Task material:
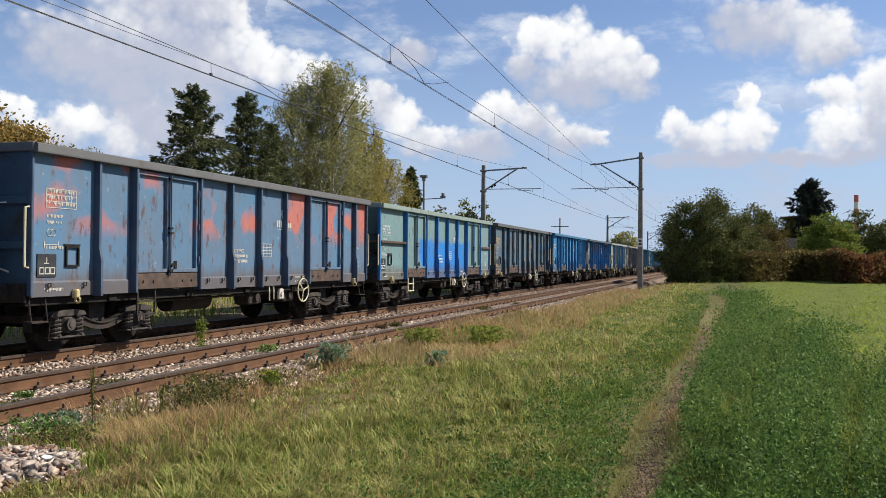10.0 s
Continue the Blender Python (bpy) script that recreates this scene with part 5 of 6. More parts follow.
# ------------------------------------------------------------------ trees and shrubs
M["bark"] = matter("grey_brown_bark", (0.06, 0.05, 0.04), (0.12, 0.10, 0.08), 8, 0.9, 0, 0.5, 30)
M["birch_bark"] = matter("white_birch_bark", (0.50, 0.48, 0.44), (0.65, 0.63, 0.58), 5, 0.8, 0, 0.2, 30, (0.06, 0.055, 0.05), 4, 0.60)
M["birch_leaf"] = leafy("birch_leaf", (0.15, 0.16, 0.062), (0.34, 0.325, 0.135), (0.46, 0.40, 0.16))
M["yellow_leaf"] = leafy("yellowing_leaf", (0.13, 0.105, 0.032), (0.32, 0.235, 0.07), (0.52, 0.31, 0.085))
M["birch_gold"] = leafy("yellowing_birch_leaf", (0.16, 0.155, 0.045), (0.37, 0.32, 0.10), (0.52, 0.40, 0.12))
M["oak_leaf"] = leafy("dark_green_leaf", (0.036, 0.052, 0.016), (0.125, 0.140, 0.040), (0.27, 0.24, 0.075), 0.75, 0.20)
M["brown_leaf"] = leafy("brown_hedge_leaf", (0.055, 0.045, 0.018), (0.15, 0.095, 0.035), (0.24, 0.19, 0.05), 0.75, 0.25)
M["lime_leaf"] = leafy("light_green_leaf", (0.09, 0.14, 0.022), (0.17, 0.22, 0.04), (0.28, 0.26, 0.05))
M["needle"] = leafy("spruce_needle", (0.030, 0.046, 0.018), (0.095, 0.115, 0.042), (0.19, 0.175, 0.07), 0.6, 0.3)
M["dark_needle"] = leafy("dark_fir_needle", (0.018, 0.024, 0.018), (0.038, 0.046, 0.030), (0.055, 0.06, 0.035), 0.6, 0.1)
M["red_leaf"] = leafy("red_hedge_leaf", (0.10, 0.035, 0.02), (0.23, 0.085, 0.035), (0.16, 0.13, 0.04))
M["hedge_leaf"] = leafy("hedge_leaf", (0.07, 0.075, 0.02), (0.18, 0.16, 0.04), (0.28, 0.15, 0.045))


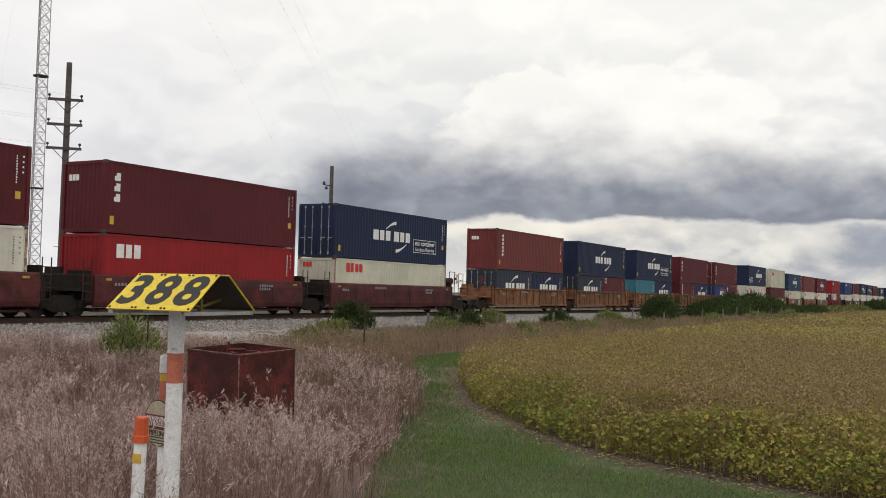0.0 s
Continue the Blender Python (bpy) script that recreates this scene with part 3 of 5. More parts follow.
def mark(root, style, L, H):
    h = L / 2
    k = 1.0 if L > 8 else 0.62

    def logo(me, label=""):
        part("logo_shape", me, root, label)

    if style in ("cma", "cmay", "eco", "eco2", "ecog"):
        c = 0.15 if style in ("cma", "cmay") else -0.35
        if style == "cmay":
            logo(blocks(row(-h + 0.55, 1.5, 5), 2.25, 2.6, "marking_yellow", 0.06))
        if style == "eco2":
            c = 0.3
        w = 4.05 * (1.0 if L > 8 else 0.82)
        z0, z1 = (1.17, 1.74) if L > 8 else (1.05, 1.68)
        logo(hollow(round(c - w / 2, 3), w * 0.47, 3, z0, z1, "marking_white"), "white block-shaped logo")
        logo(hollow(round(c + w * 0.04, 3), w * 0.47, 3, z0, z1, "marking_white"))
        logo(crescent(c - 0.75, z1 + 0.10, 1.1, 0.42, False))
        logo(crescent(c + 0.35, z0 - 0.52, 1.2, 0.42, True))
        if style == "eco" or style == "ecog":
            col = "marking_white" if style == "eco" else "marking_green"
            y0, y1, za, zb = 2.0, 4.75, 0.62, 1.42
            for a, e, p, q in ((y0, y1, za, za + 0.03), (y0, y1, zb - 0.03, zb), (y0, y0 + 0.03, za + 0.03, zb - 0.03), (y1 - 0.03, y1, za + 0.03, zb - 0.03)):
                logo(blocks([(a, e)], p, q, col))
            on_side("eco container", 3.37, 1.2, 0.42, col, root, 0.008)
            on_side("bamboo flooring", 3.37, 0.83, 0.34, col, root)
        if style == "eco2":
            on_side("eco container", 4.0, 0.95, 0.34, "marking_white", root)
            on_side("bamboo flooring", 4.0, 0.65, 0.3, "marking_white", root)
    elif style == "eco3":
        logo(hollow(-0.9, 2.0, 3, 1.25, 1.85, "marking_white"), "white block-shaped logo")
        logo(hollow(1.15, 2.0, 3, 1.25, 1.85, "marking_white"))
        logo(crescent(-0.1, 2.0, 1.2, 0.4, False))
        logo(crescent(1.0, 0.72, 1.3, 0.4, True))
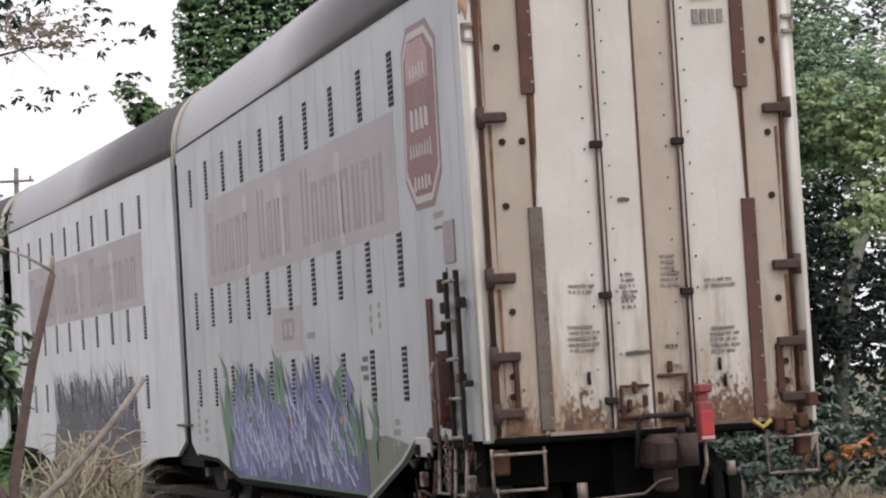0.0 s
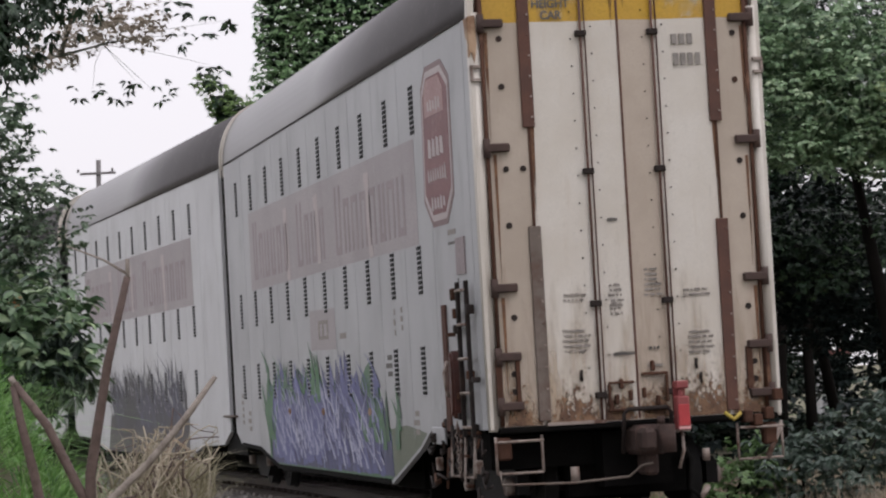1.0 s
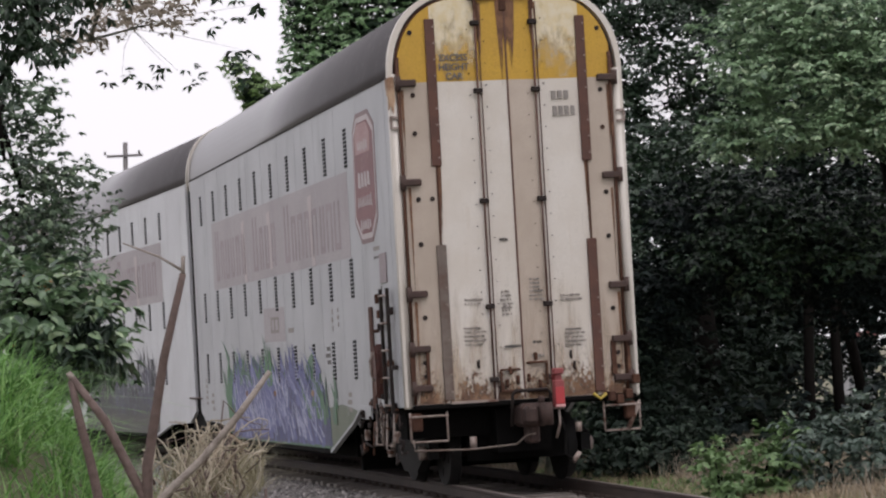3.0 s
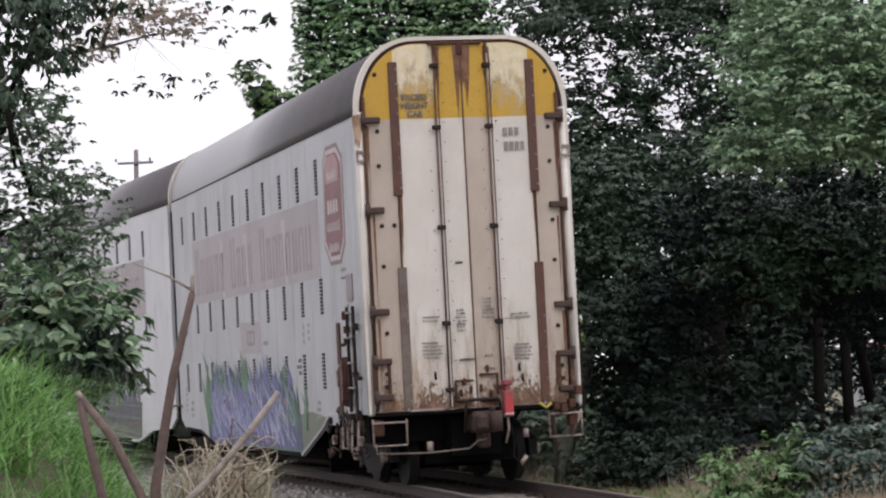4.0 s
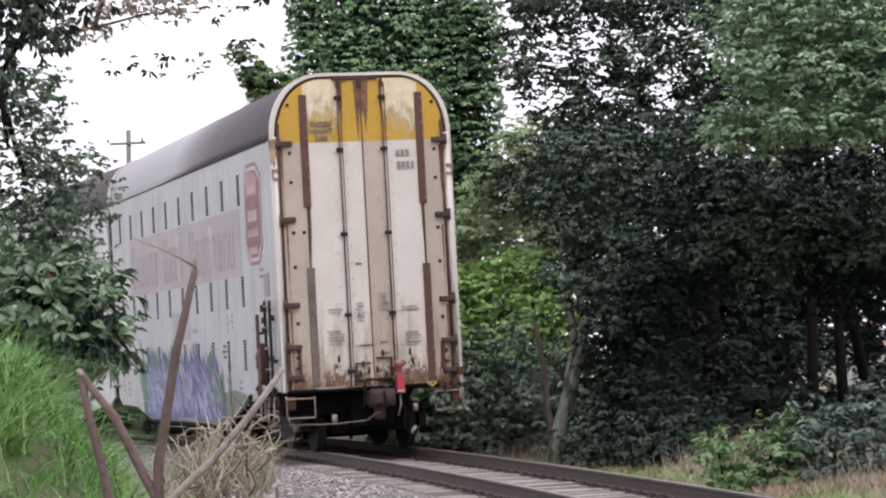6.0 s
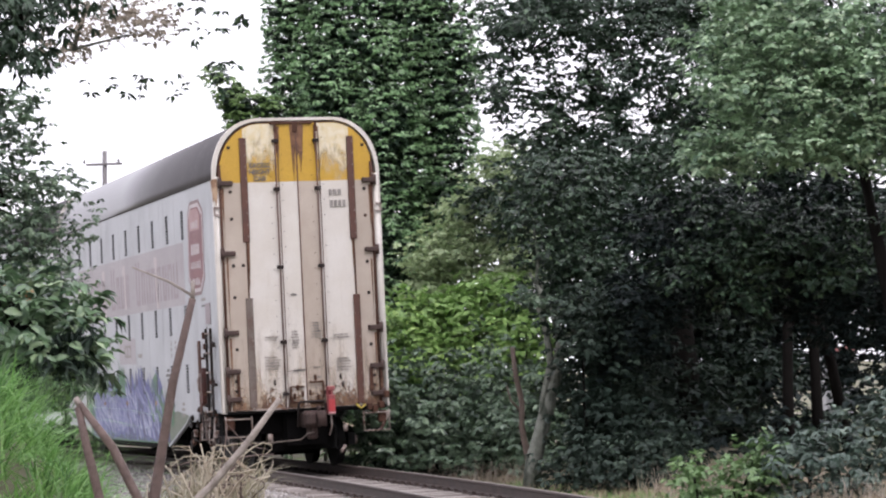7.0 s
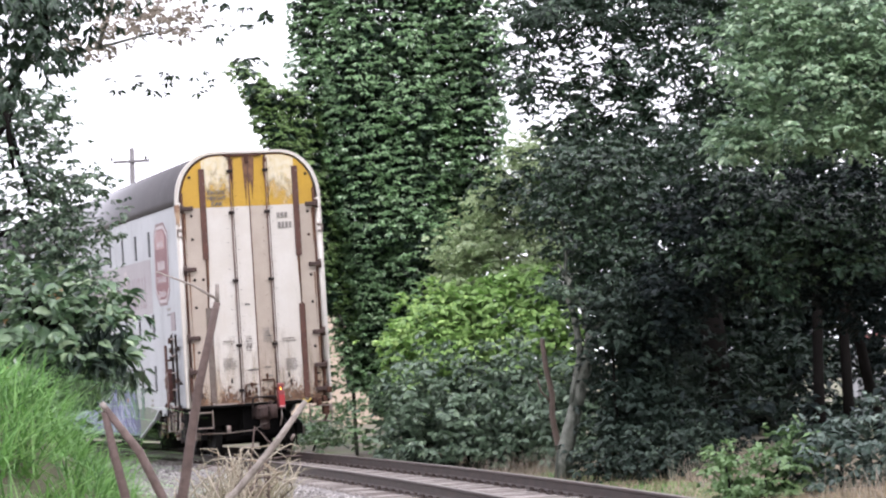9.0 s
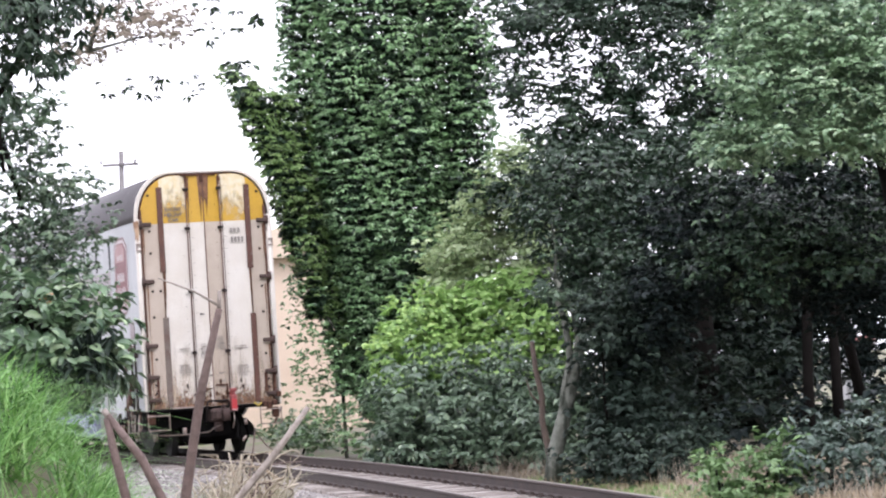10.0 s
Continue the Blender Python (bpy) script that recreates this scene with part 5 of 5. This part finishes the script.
foliage("blossom", [(-3.4, 19.5, 2.2, 0.3, 0.1, 0.15), (-3.6, 19.5, 1.9, 0.3, 0.1, 0.2)], 60, 0.03, LEAF["orange"], bpy.data.objects["bank_bush"], 143, per=5, clump=0.03)
# Dark leaves further back supply the bush's inner shade by colour.
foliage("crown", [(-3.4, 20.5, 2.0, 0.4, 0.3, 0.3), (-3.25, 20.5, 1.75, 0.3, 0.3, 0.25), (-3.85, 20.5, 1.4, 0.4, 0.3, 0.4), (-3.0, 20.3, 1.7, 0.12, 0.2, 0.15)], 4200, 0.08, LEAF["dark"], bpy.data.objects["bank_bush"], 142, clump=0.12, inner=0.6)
for k, (x, z) in enumerate(((-2.86, 1.88), (-2.98, 1.78), (-2.8, 1.72), (-2.76, 1.96), (-3.1, 1.76))):
    foliage("leaf_spray", [(x, 19.7, z, 0.07, 0.1, 0.05)], 60, 0.15, LEAF["undergrowth"], bpy.data.objects["bank_bush"], 150 + k, wide=0.17, droop=0.8, clump=0.05, per=12)
foliage("crown", [(-2.82, 19.8, 1.7, 0.1, 0.15, 0.1), (-3.0, 19.8, 1.68, 0.14, 0.15, 0.08)], 260, 0.17, LEAF["dark_gloss"], bpy.data.objects["bank_bush"], 141, wide=0.16, droop=0.7, clump=0.1, per=13)
# The last six lobes lie out of view, added to shade the train's side.
tree("thicket", "thicket of small dark leaves above the bank, with unseen crowns shading the train", "tree", (-4.3, 23, 0), [((-4.8, 23, 0.1), 0.09), ((-4.5, 23, 2.2), 0.07), ((-4.1, 23, 4.0), 0.04)],
     [(-3.9, 23, 3.3, 0.3, 0.4, 0.25), (-3.6, 23, 3.2, 0.22, 0.3, 0.16), (-4.1, 23, 3.75, 0.3, 0.4, 0.22), (-4.25, 23, 4.2, 0.32, 0.4, 0.2), (-4.4, 23, 2.9, 0.4, 0.4, 0.4), (-3.45, 23, 2.95, 0.22, 0.3, 0.12), (-3.85, 23, 2.75, 0.3, 0.3, 0.3), (-4.6, 23, 3.6, 0.4, 0.4, 0.5), (-5.6, 23.5, 4.5, 0.9, 1.2, 1.2), (-6.2, 26, 5.0, 1.2, 1.8, 1.6), (-6.0, 22, 6.2, 1.4, 1.6, 1.2), (-9.0, 27, 4.5, 2.0, 4.0, 4.0), (-9.5, 34, 4.5, 1.8, 3.5, 4.0), (-8.6, 22, 4.5, 1.8, 3.0, 4.0)],
     120000, 0.055, "grey", 15, clump=0.12, per=24, inner=0.25, ragged=0.3)
foliage("crown", [(-3.75, 23, 3.3, 0.24, 0.3, 0.18), (-3.45, 23, 3.25, 0.16, 0.25, 0.1), (-3.95, 23, 3.1, 0.25, 0.3, 0.2), (-3.55, 23, 2.95, 0.25, 0.3, 0.16), (-3.7, 23, 2.65, 0.25, 0.3, 0.18), (-4.1, 23, 2.7, 0.25, 0.3, 0.25), (-3.36, 23, 2.85, 0.12, 0.2, 0.12), (-3.9, 23, 2.4, 0.3, 0.3, 0.25), (-3.45, 23, 2.55, 0.15, 0.2, 0.16)], 7500, 0.055, LEAF["silver"], bpy.data.objects["thicket"], 151, clump=0.075, per=11, ragged=0.5, inner=0.35)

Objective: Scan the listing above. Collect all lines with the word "follow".

Problem solution:
Continue the Blender Python (bpy) script that recreates this scene with part 5 of 6. More parts follow.
Continue the Blender Python (bpy) script that recreates this scene with part 3 of 5. More parts follow.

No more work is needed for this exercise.